Your ancient ancestors never had access to food 24/7 so your genes are optimized for periods of feast and fasting. Problem is most of us are in 24 hour feast mode. Intermittent fasting can help your body to "reset" itself and start to burn fat instead of sugar. Further, it will help you to reduce your overall calorie consumption, which promotes brain cell growth and connectivity.
As part of a healthy lifestyle, however, I prefer an intermittent fasting schedule that simply calls for limiting your eating to a narrower window of time each day. By restricting your eating to a 6-8 hour window, you effectively fast 16-18 hours each day. To learn more, please see this previous intermittent fasting article.
Your gut is your "second brain," and your gut bacteria transmits information to your brain via the vagus nerve, the tenth cranial nerve that runs from your brain stem into your enteric nervous system (the nervous system of your gastrointestinal tract). There is a close connection between abnormal gut flora and abnormal brain development, and just as you have neurons in your brain, you also have neurons in your gut -- including neurons that produce neurotransmitters like serotonin, which is also found in your brain and is linked to mood.

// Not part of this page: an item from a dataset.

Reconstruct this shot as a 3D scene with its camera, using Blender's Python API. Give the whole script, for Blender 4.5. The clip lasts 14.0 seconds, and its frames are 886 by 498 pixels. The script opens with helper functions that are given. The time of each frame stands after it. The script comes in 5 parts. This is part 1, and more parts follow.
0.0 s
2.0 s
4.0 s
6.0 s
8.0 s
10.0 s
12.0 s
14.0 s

Quite simply, your gut health can impact your brain function, psyche, and behavior, as they are interconnected and interdependent in a number of different ways. In addition to avoiding sugar, one of the best ways to support gut health is to consume beneficial bacteria. You can use a probiotic supplement for this, but I'm particularly fond of using fermented vegetables, because they can deliver extraordinarily high levels of beneficial bacteria. Most people aren't aware that in a healthy serving of sauerkraut – two to three ounces or so – you're getting the equivalent of nearly 100 capsules of the highest-potency probiotic you can buy. It's clearly one of the most cost-effective alternatives.

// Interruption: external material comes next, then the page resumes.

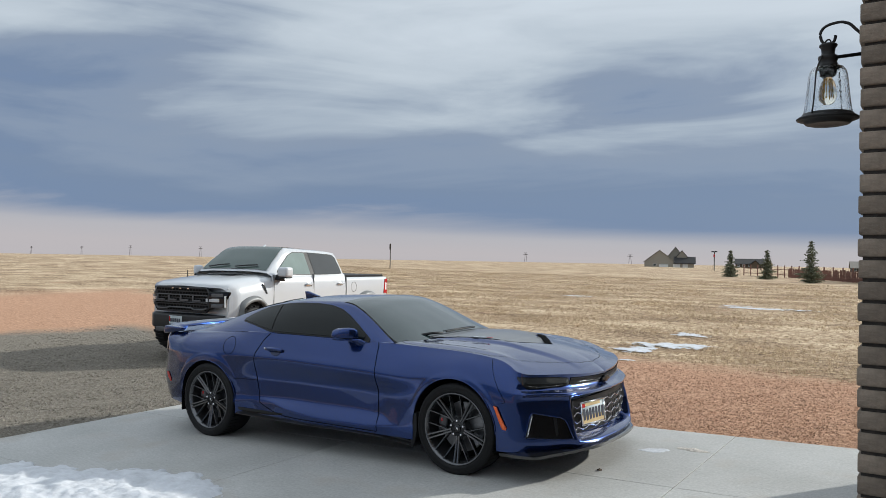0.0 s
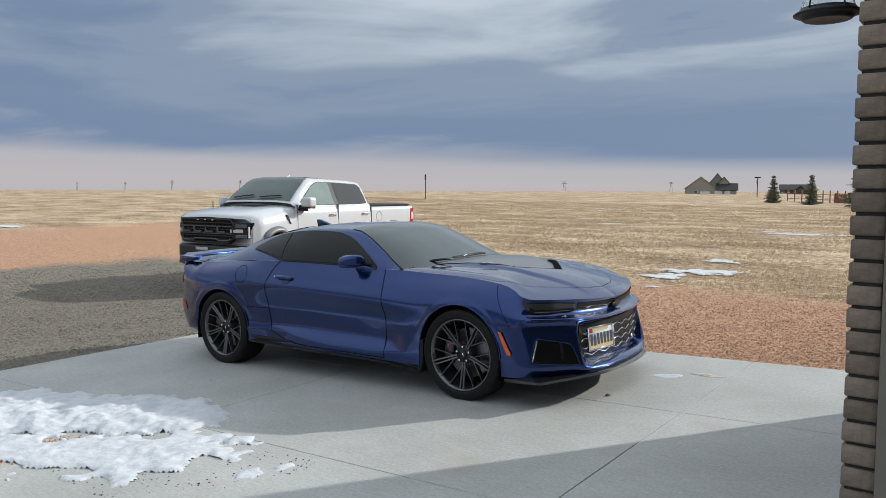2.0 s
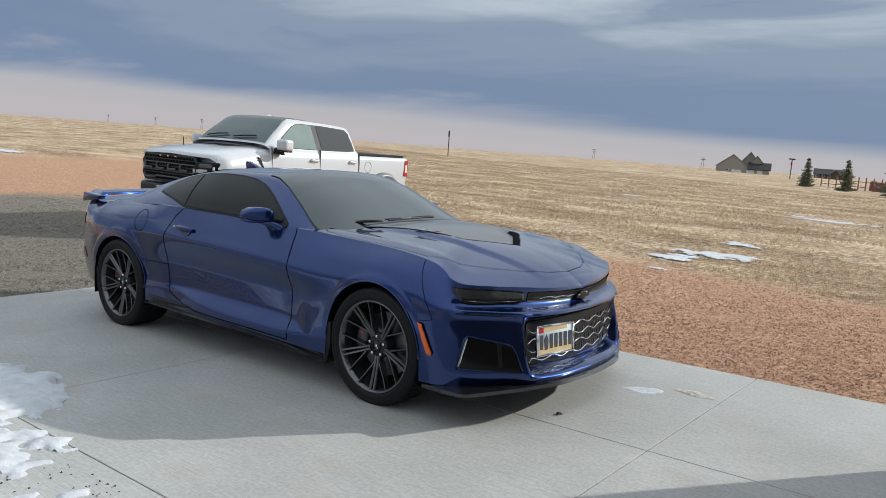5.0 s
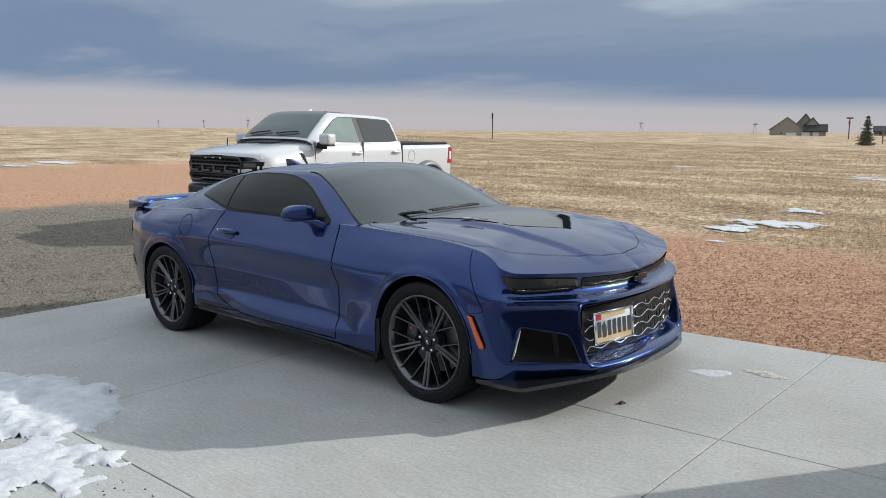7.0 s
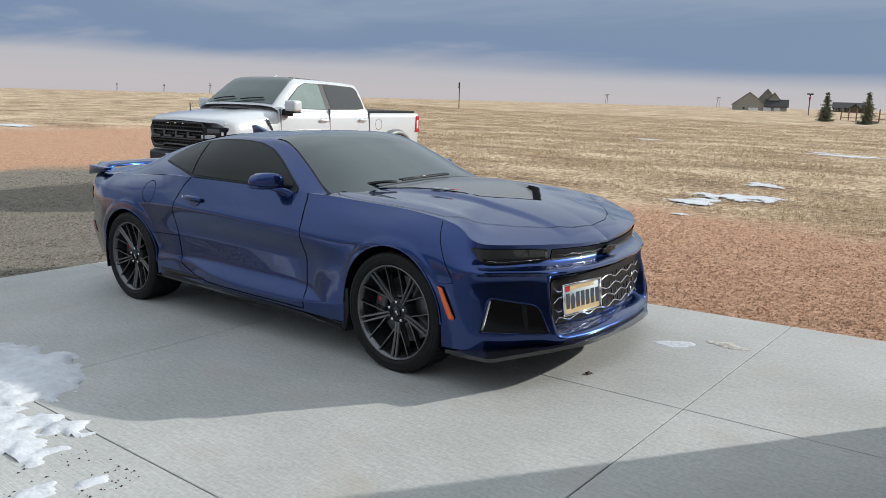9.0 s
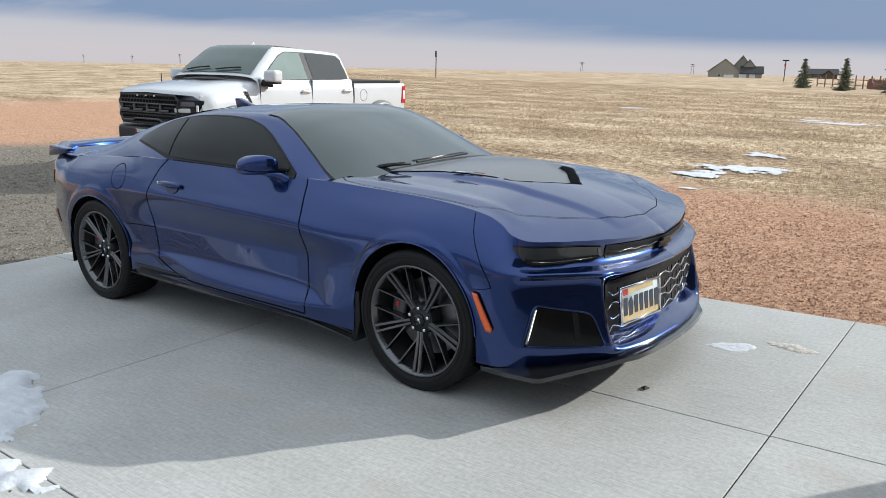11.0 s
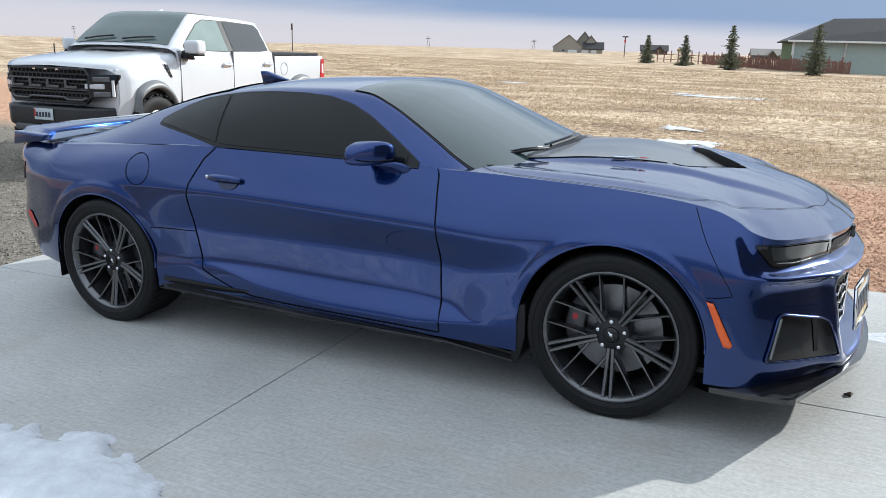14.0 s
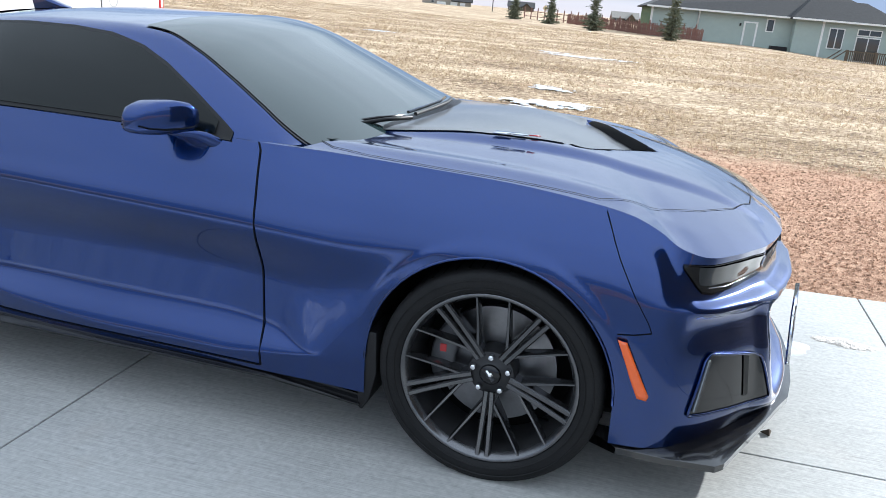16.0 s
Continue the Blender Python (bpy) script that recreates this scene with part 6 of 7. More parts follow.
    for k in range(3):
        part("marker_light", box(0.80, 0.812, -0.20 + k * 0.17, -0.16 + k * 0.17, 1.145, 1.16), CHROME, g, smooth=False)
    # headlamps
    for s in (-1, 1):
        h = part("headlamp", prism([(s * y, z) for y, z in ((0.655, 0.845), (0.885, 0.860), (0.890, 1.0), (0.925, 1.085), (0.925, 1.13), (0.635, 1.125), (0.655, 1.06))], 0.66, 0.800, "x", 0.008), GLOSS_BLACK, t, "black headlamp housing", smooth=False)
        part("lamp_bar", box(0.79, 0.815, s * 0.60, s * 0.80, 0.955, 1.015, 0.008), WHITE, h, smooth=False)
        for z in (0.89, 1.07):
            part("lamp_eye", box(0.79, 0.808, s * 0.69, s * 0.85, z - 0.03, z + 0.03, 0.008), LAMP_GREY, h, smooth=False)
        part("lamp_rim", box(0.79, 0.812, s * 0.868, s * 0.886, 0.865, 1.06), PAINT_WHITE, h, smooth=False)
    # bumper
    part("bumper", prism([(0.55, 0.95), (0.82, 0.80), (0.90, 0.55), (0.90, -0.55), (0.82, -0.80), (0.55, -0.95), (0.45, -0.9), (0.45, 0.9)], 0.48, 0.725, "z", 0.03), TRUCK_BLACK, t, "black steel bumper")
    part("skid_plate", prism([(0.60, 0.62), (0.92, 0.48), (0.92, -0.48), (0.60, -0.62)], 0.42, 0.50, "z", 0.02), TRUCK_LETTER, t, smooth=False)
    pl = part("number_plate", box(0.905, 0.915, -0.155, 0.155, 0.56, 0.70, 0.004), PLATE, t, "pale number plate", smooth=False)
    for k in range(5):
        part("print_bar", box(0.915, 0.918, -0.12 + k * 0.05, -0.085 + k * 0.05, 0.595, 0.655), INK, pl, smooth=False)
    part("plate_tab", box(0.915, 0.918, -0.148, -0.125, 0.60, 0.69), RED, pl, smooth=False)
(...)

The foods you eat – and don't eat – play a crucial role in your memory. Fresh vegetables are essential, as are healthy fats and avoiding sugar and grain carbohydrates. You can find detailed information about nine foods for brainpower here. For instance, curry, celery, broccoli, cauliflower, and walnuts contain antioxidants and other compounds that protect your brain health and may even stimulate the production of new brain cells. Increasing your animal-based omega-3 fat intake and reducing consumption of damaged omega-6 fats (think processed vegetable oils) in order to balance your omega-3 to omega-6 ratio is also important.
I prefer krill oil to fish oil, as krill oil also contains astaxanthin, which not only protects the omega-3 fats from oxidation but also is particularly to support brain health. Coconut oil is another healthful fat for brain function. According to research by Dr. Mary Newport, just over two tablespoons of coconut oil (about 35 ml or 7 level teaspoons) would supply you with the equivalent of 20 grams of medium-chain triglycerides (MCT), which is indicated as either a preventative measure against degenerative neurological diseases or as a treatment for an already established case.